Pollutant Load in Environmental Science
Environmental scientists use “load” to describe the mass of a pollutant transported into a body of water over a specific period of time. If a river receives 50 kilograms of nitrogen runoff per day from surrounding farmland, that’s the pollutant load. The loading rate (or flux) is the instantaneous rate at which the pollutant passes a given point, measured in units like grams per second or tons per day.
This concept is central to water quality regulation. Under the Clean Water Act, states must establish a Total Maximum Daily Load (TMDL) for polluted waterways. A TMDL is the maximum amount of a specific pollutant that a body of water can receive while still meeting water quality standards. The calculation accounts for all pollution sources, both point sources (like factory discharge pipes) and nonpoint sources (like agricultural runoff), and includes a margin of safety to handle uncertainty. States are required to develop TMDLs for every waterway on their list of impaired waters.
System Load in Computing
In computer science, load refers to the amount of computational work a system is performing. On Unix and Linux systems, the load number represents how many processes are currently using or waiting to use the CPU. An idle computer has a load of zero.

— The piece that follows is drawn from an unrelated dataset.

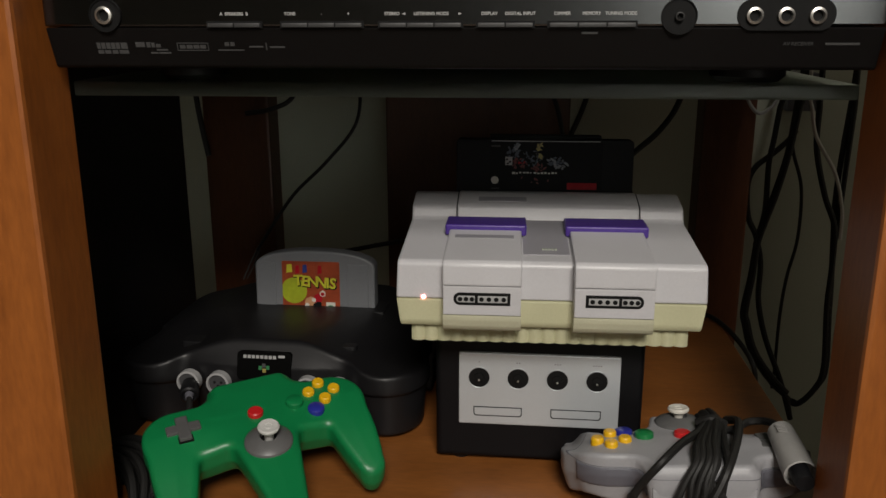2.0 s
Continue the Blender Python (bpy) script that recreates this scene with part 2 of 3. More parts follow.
def surface(f, lo, hi, step):
    """The skin of the solid where f(x, y, z) < 0, as a mesh of quads on a grid."""
    axes = [np.arange(a, b + step, step) for a, b in zip(lo, hi)]
    grid = np.meshgrid(*axes, indexing="ij")
    v = f(*grid)
    inside = v < 0
    shape = [len(a) - 1 for a in axes]

    def corner(a, i, j, k):
        return a[i : i + shape[0], j : j + shape[1], k : k + shape[2]]

    total = sum(corner(inside, i, j, k).astype(int) for i in (0, 1) for j in (0, 1) for k in (0, 1))
    mixed = (total > 0) & (total < 8)
    place, count = np.zeros((*shape, 3)), np.zeros(shape)
    for axis in range(3):
        for p in (0, 1):
            for q in (0, 1):
                o = [p, q]
                o.insert(axis, 0)
                e = list(o)
                e[axis] = 1
                a, b = corner(v, *o), corner(v, *e)
                cross = (a < 0) != (b < 0)
                t = np.where(cross, a / np.where(cross, a - b, 1), 0)
                for d in range(3):
                    place[..., d] += np.where(cross, t if d == axis else o[d], 0)
                count += cross
    idx = np.full(shape, -1)
    idx[mixed] = np.arange(mixed.sum())
    where = np.argwhere(mixed)
    verts = (where + place[mixed] / count[mixed][:, None]) * step + np.array([a[0] for a in axes])
    faces = []
    for axis in range(3):
        u, w = (axis + 1) % 3, (axis + 2) % 3
        a = inside
        b = np.roll(inside, -1, axis)
        cut = a != b
        sl = [slice(1, n) for n in shape]
        sl[axis] = slice(0, shape[axis])
        for at in np.argwhere(cut[tuple(sl)]):
            at = at + [0 if d == axis else 1 for d in range(3)]
            quad = []
            for du, dw in ((0, 0), (-1, 0), (-1, -1), (0, -1)):
                c = at.copy()
                c[u] += du
                c[w] += dw
                quad.append(int(idx[tuple(c)]))
            faces.append(quad if inside[tuple(at)] else quad[::-1])
    me = bpy.data.meshes.new("skin")
    me.from_pydata(verts.tolist(), [], [f for f in faces if min(f) >= 0])
    me.shade_smooth()
    return me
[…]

Each active process adds one to the count.
Linux takes this a step further by also counting processes stuck waiting for disk activity, not just those waiting for the CPU. This means a computer with a slow or overloaded hard drive can show a high load number even if the processor itself isn’t busy. System administrators monitor load averages (typically reported over 1-minute, 5-minute, and 15-minute windows) to gauge whether a server is handling its workload well or needs more resources. Research on load balancing has found that measuring CPU queue length, the number of processes waiting in line, is a more effective way to distribute work across multiple computers than simply measuring how busy each CPU is.
Why the Same Word Means So Many Things
The thread connecting all these definitions is the idea of demand placed on a system. A bridge bears the load of traffic. A circuit bears the load of connected devices. A river bears the load of pollutants. Your skeleton bears the load of gravity and movement. A computer bears the load of running programs. In every case, the load is whatever the system has to handle, and the science of each field is largely about understanding how much load a system can take before something breaks, fails, or degrades.